Friday 21 October 2016

Singer Chrissie Hynde says victims 'to blame' in some rape cases

Chrissie Hynde is under fire
Chrissie Hynde is under fire

Singer Chrissie Hynde has been criticised for saying that it can be a woman's fault if she is raped.

The 63-year-old Pretenders rocker said she blames herself for being forced to perform sexual acts under the threat of violence.

Aged 21, the star crossed paths with members of one of Ohio's leather-clad gangs, who promised to take her to a party, but instead took her to an empty house.
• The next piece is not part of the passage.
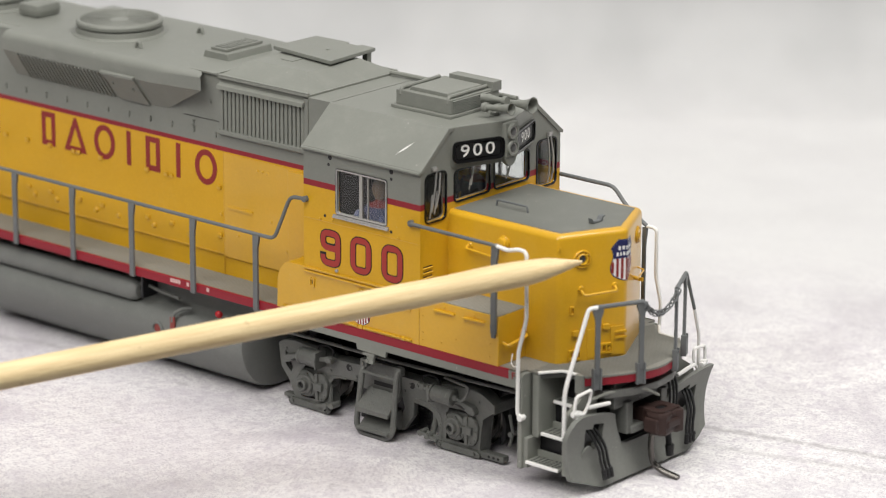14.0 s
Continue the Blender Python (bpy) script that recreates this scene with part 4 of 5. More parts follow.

However, she claims to take "full responsibility".

"Technically speaking, however you want to look at it, this was all my doing and I take full responsibility," she told the Sunday Times Magazine.

"You can't f*** about with people, especially people who wear 'I Heart Rape' and 'On Your Knees' badges ... those motorcycle gangs, that's what they do.
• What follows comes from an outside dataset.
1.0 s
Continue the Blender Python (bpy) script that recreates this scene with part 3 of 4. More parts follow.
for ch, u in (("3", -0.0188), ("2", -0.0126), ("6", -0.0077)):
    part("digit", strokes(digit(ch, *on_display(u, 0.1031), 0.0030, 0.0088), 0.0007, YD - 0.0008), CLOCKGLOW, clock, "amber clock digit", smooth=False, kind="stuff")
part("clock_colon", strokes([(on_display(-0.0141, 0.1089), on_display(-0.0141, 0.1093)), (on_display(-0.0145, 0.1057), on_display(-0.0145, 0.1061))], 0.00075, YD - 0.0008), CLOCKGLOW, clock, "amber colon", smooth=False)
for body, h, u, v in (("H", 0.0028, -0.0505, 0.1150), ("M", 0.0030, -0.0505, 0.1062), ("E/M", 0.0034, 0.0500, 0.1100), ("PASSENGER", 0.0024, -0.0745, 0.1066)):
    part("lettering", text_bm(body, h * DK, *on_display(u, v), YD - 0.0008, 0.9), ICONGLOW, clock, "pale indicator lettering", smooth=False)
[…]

"You can't paint yourself into a corner and then say 'whose brush is this?' You have to take responsibility. I mean, I was naive."

Hynde went on to say that women who dress provocatively while walking down the street drunk are also to blame if they are attacked.

"If I'm walking around in my underwear and I'm drunk? Who else's fault can it be?" she said.

"If I'm walking around and I'm very modestly dressed and I'm keeping to myself and someone attacks me, then I'd say that's his fault.


"But if I'm being very lairy and putting it about and being provocative, then you are enticing someone who's already unhinged - don't do that. Come on! That's just common sense.

"If you don't want to entice a rapist, don't wear high heels so you can't run from him.

"If you're wearing something that says 'come and f*** me', you'd better be good on your feet. I don't think I'm saying anything controversial, am I?"

Her comments were condemned by the charity Victim Support, who said that victims "should not blame themselves".

"Victims of sexual violence should never feel they were responsible, regardless of factors which may have made them particularly vulnerable," said the group's director Lucy Hastings.

"It is critical that nothing deters victims of sexual violence from coming forward to the police or to independent organisations so they can get the help they need."